Retaking Tara: Confederates Don't Wear Couture by Stephanie Kate Strohm

"Um, I have a boyfriend," I reminded Dev. No well-muscled man in uniform was going to change that.

"No, you don't," Dev replied breezily.

I rolled my eyes. "Dev, you've met him like fifteen times."

"Technically, you don't have a boyfriend," Dev explained. "According to the laws of Back to the Future, Garrett McCaffrey, your alleged boyfriend, doesn't even exist. Because he hasn't been born yet. And may never be born if we change the path of history as we know it.

"Back to the Future isn't real science.
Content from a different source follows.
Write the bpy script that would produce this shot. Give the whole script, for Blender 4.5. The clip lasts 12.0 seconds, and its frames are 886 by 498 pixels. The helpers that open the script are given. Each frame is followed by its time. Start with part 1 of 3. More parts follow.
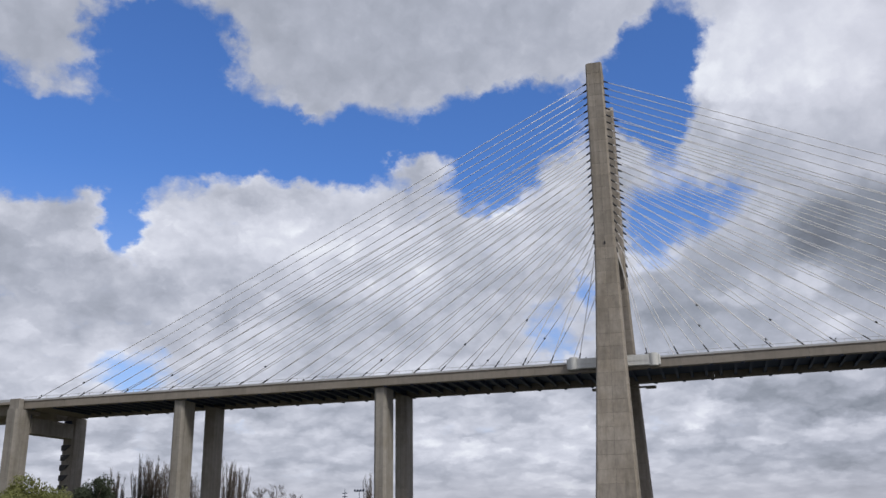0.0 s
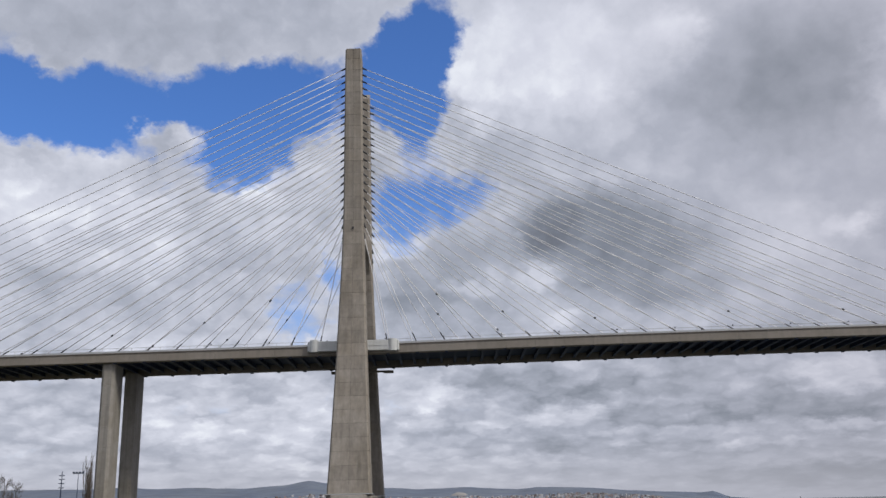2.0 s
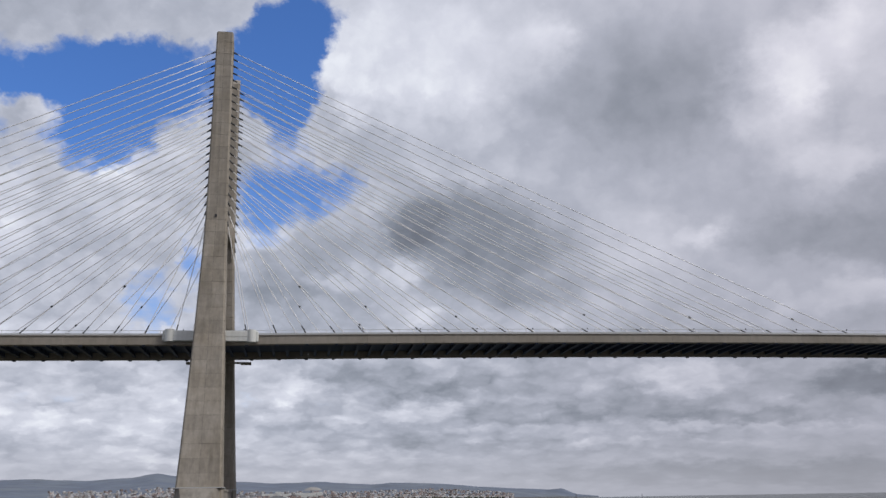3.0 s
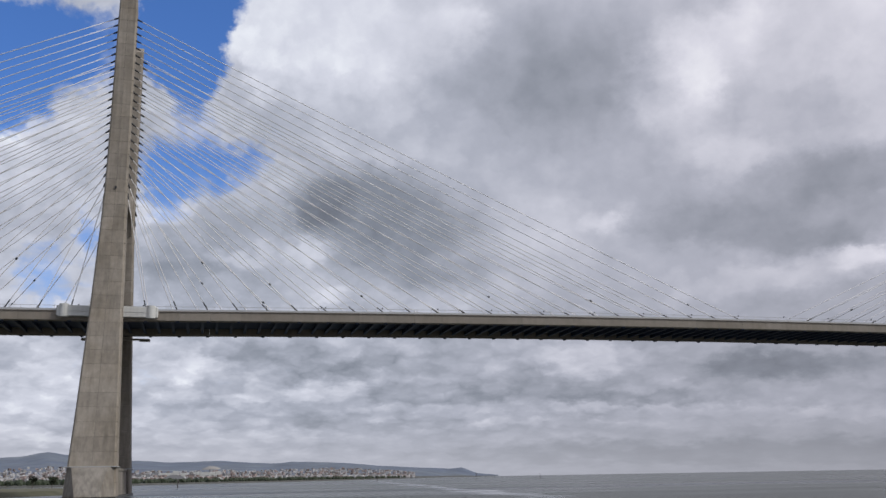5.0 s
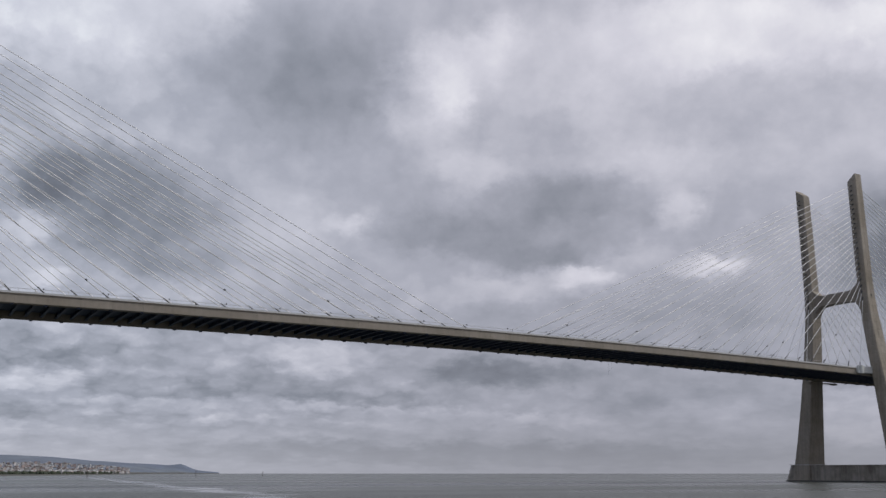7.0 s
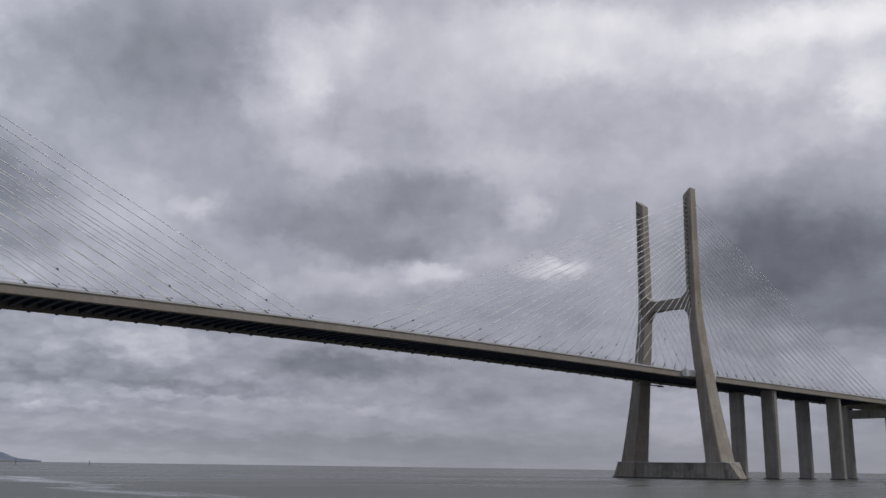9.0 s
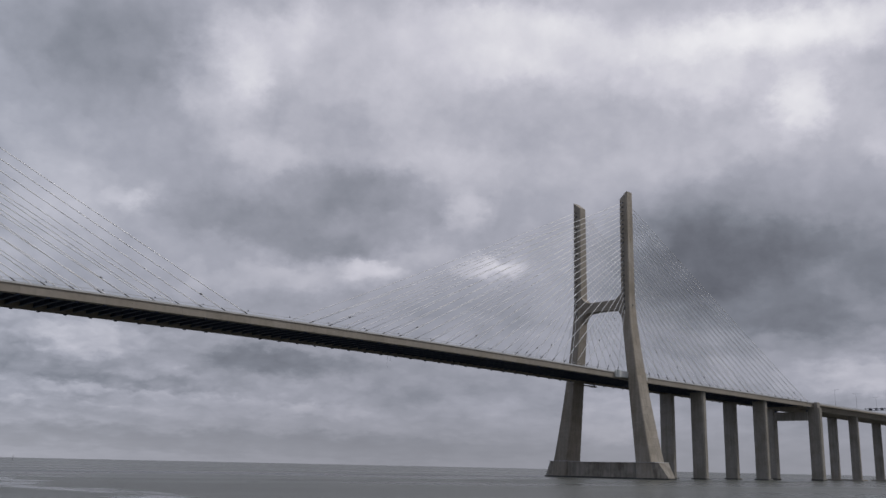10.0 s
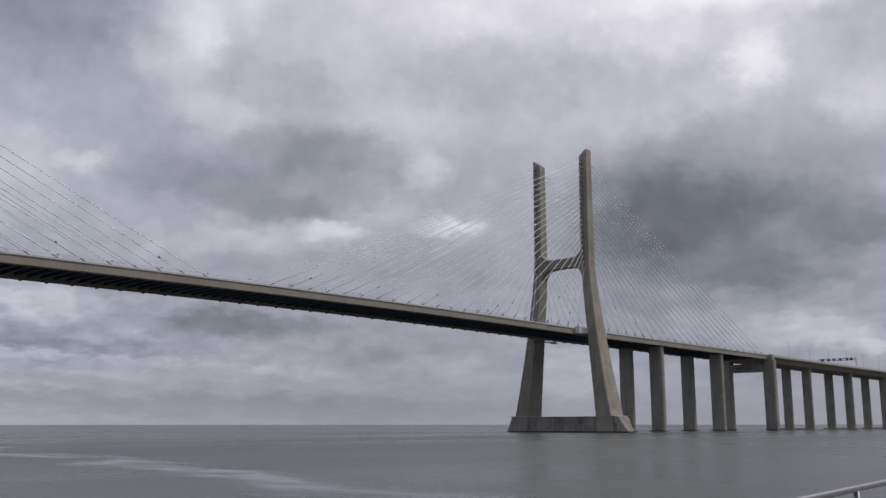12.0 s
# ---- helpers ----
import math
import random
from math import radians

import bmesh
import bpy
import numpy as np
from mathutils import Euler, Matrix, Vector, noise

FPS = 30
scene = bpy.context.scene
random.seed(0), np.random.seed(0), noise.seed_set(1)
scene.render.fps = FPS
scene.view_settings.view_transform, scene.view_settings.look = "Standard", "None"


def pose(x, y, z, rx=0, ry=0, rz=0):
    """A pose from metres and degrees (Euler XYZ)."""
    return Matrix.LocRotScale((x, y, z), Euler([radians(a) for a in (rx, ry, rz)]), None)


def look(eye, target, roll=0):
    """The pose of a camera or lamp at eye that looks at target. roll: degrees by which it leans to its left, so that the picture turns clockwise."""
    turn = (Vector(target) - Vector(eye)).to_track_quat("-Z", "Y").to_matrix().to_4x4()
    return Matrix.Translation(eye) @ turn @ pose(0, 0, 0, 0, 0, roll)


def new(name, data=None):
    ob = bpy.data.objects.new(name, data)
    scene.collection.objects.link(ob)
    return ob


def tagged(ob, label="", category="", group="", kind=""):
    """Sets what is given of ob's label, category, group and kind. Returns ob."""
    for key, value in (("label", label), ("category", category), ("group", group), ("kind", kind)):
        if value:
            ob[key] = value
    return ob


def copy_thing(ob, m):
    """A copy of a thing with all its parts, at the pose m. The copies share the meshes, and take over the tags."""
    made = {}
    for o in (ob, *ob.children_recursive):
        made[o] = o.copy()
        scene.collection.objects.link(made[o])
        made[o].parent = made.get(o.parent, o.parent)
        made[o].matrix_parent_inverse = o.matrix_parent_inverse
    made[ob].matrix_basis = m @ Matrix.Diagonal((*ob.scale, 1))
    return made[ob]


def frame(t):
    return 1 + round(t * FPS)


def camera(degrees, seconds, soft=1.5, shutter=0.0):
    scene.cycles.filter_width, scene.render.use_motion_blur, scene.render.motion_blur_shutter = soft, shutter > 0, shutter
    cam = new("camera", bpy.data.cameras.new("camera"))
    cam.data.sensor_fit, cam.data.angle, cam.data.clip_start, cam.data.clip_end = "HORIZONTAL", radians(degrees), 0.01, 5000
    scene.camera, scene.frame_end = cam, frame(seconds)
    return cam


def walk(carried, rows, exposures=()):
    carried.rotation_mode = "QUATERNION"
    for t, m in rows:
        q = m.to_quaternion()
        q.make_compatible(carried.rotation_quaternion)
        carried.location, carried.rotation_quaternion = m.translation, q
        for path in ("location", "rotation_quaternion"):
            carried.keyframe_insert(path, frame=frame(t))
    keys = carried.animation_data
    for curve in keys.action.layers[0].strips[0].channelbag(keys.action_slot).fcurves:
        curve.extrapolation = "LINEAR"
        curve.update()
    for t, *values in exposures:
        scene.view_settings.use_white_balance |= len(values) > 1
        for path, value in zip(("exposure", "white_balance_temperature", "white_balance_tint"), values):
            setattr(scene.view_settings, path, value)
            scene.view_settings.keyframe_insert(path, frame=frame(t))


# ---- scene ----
EYE = (26.10, -286.69, 4.32)
# seconds, yaw, pitch, roll: a hand-held pan from the spot, nearly still between 3.7 and 5.3 s
PAN = [
    (0.0, 16.16, 16.77, 0.70),
    (0.5, 12.86, 16.38, 0.94),
    (1.0, 9.22, 16.24, 1.20),
    (1.5, 5.03, 15.95, 1.54),
    (2.0, 0.33, 15.43, 1.38),
    (2.5, -4.13, 15.05, 1.04),
    (3.0, -8.34, 14.99, 0.89),
    (3.5, -12.64, 14.47, 0.67),
    (3.7, -13.40, 14.15, 0.96),
    (5.3, -14.79, 13.57, 0.90),
    (5.5, -16.69, 13.41, 1.01),
    (6.0, -22.05, 13.48, 0.96),
    (6.5, -26.81, 13.62, 0.50),
    (7.0, -30.65, 13.49, -0.00),
    (7.2, -31.98, 13.38, -0.03),
    (8.8, -39.39, 13.07, -0.61),
    (9.0, -40.28, 13.14, -0.78),
    (9.5, -42.53, 13.25, -1.29),
    (10.0, -44.24, 13.09, -1.20),
    (10.5, -45.26, 12.75, -0.98),
    (11.0, -45.73, 11.86, -0.66),
    (11.5, -46.13, 10.78, -0.08),
    (12.0, -46.46, 10.62, 0.03),
]
cam = camera(50.82, 12.0)
walk(cam, [(t, pose(*EYE, 90 + pitch, roll, yaw)) for t, yaw, pitch, roll in PAN],
     exposures=[(0.0, 0.0), (5.5, -0.02), (7.0, -0.12), (9.0, -0.25), (10.5, -0.25), (12.0, -0.15)])

# ---- world and sun ----
SUN_AZ, SUN_EL = radians(120), radians(42)
world = bpy.data.worlds.new("world")
scene.world = world
world.use_nodes = True
wn, wl = world.node_tree.nodes, world.node_tree.links
wn.clear()


def wnode(kind, **props):
    n = wn.new(kind)
    for key, value in props.items():
        setattr(n, key, value)
    return n


def wput(socket, value):
    if isinstance(value, bpy.types.NodeSocket):
        wl.new(value, socket)
    else:
        socket.default_value = value


def wmath(op, a, b=0.0, c=0.0, clamp=False):
    n = wnode("ShaderNodeMath", operation=op, use_clamp=clamp)
    for s, v in zip(n.inputs, (a, b, c)):
        wput(s, v)
    return n.outputs[0]


def wvec(op, a, b=(0, 0, 0), out=0):
    n = wnode("ShaderNodeVectorMath", operation=op)
    wput(n.inputs[0], a)
    wput(n.inputs[1], b)
    return n.outputs[out]


def wramp(value, lo, hi, to_lo=0.0, to_hi=1.0):
    n = wnode("ShaderNodeMapRange", interpolation_type="SMOOTHSTEP")
    for s, v in zip(n.inputs, (value, lo, hi, to_lo, to_hi)):
        wput(s, v)
    return n.outputs[0]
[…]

And we don't actually go back in time," I countered, eyeing him suspiciously. "You know this, right?"

"I'm just saying--what happens in 1861 stays in 1861."

It was a perfect prom with her BF Garrett, the nerdy but nice soul mate she met interning as a re-enactor in a restored Maine colonial village the previous summer, but prom is past and it's time for the history-obsessed and beauteous but brainy Libby to make some summer money before she and Garrett begin college together at Amherst. As usual her fashion-obsessed friend Dev has found a way to cash in on his dress designing talent as a sutler, a merchant camp follower for Civil War re-enactments across the Deep South.  Dev convinces Libby that with her to model his Scarlett O'Hara knockoffs, they'll rake in the neo-Confederate dollars and have a blast, with the added bonus of hanging around lots of cute Confederate hunks all summer. So while Garrett is off to intern at the Boston Globe Libby finds herself heading off to Sweet Home Alabama, hoop skirts and wasp-waisted corsetry at the ready.

All is not sunny down in Dixie, despite the undeniable charms of Beau Anderson, their exceedingly dashing guide and corporal in the re-enactor Confederate forces preparing for mock battle near Tuscaloosa.  Dev declares that he is near death when he learns that Confederates don't do coffee (there's that pesky coastal blockade between the Rebels and their caffeine supply), and Libby finds Southern belle undergarments give even her the vapors in the Deep South heat, but sales are booming on sutler's row, especially when the public sees what the petite Libby can do for Dev's well-crinolined antebellum gowns.

But Libby finds that she is still a magnet for faux ghosts, as a pale wraith is sighted, bewailing that a nineteenth-century curse is about to befall the last surviving Anderson man--who would, of course, be the buff and gallant Beau.  Libby suspects that the ghost's appearance is part of a land grab scheme by a mercenary builder who wants to turn Civil War battlefields into tracts of Tara knock-off condos, but the ghost is undeniably intimidating when it leaves behind messages predicting Beau's death scrawled in fresh chicken blood.

Meanwhile, the downright darlin' Beau seems to be enchanted by Libby's vintage charms. Given that Beau, unlike Garrett, shares her obsession for history, Libby also finds his courtly manners, soft Southern accent, and ways with a waltz almost irresistible.

The plot thickens like a pot of cold grits when the media gets hold of the historical ghost mystery, the news spreads all the way to Boston, and Garrett finds himself assigned as reporter for the Globe's Southern affiliate, the Tuscaloosa News, covering this historic ghost story.  Garrett is instantly jealous of Beau, who returns the favor, and Libby suddenly gains an understanding of Scarlett O'Hara's dithering between Ashley and Rhett.  It's a frothy romantic triangle and an admittedly vintage Scooby Doo ghost hunt to boot, as the re-enators roam the Southland all the way to the Carolinas before Libby and Garrett break the story, save the historic battlefields, and once more re-inact true love, in 1861 and in the present.

As with her first summer story, Pilgrims Don't Wear Pink, (see review here) Stephanie Kate Strohm's just-published  Confederates Don't Wear Couture (Houghton Mifflin Harcourt, 2013) is a fizzy and funny summer frolic with a soupcon of Civil War history along the way, worthy of packing along for vacation fictional fare.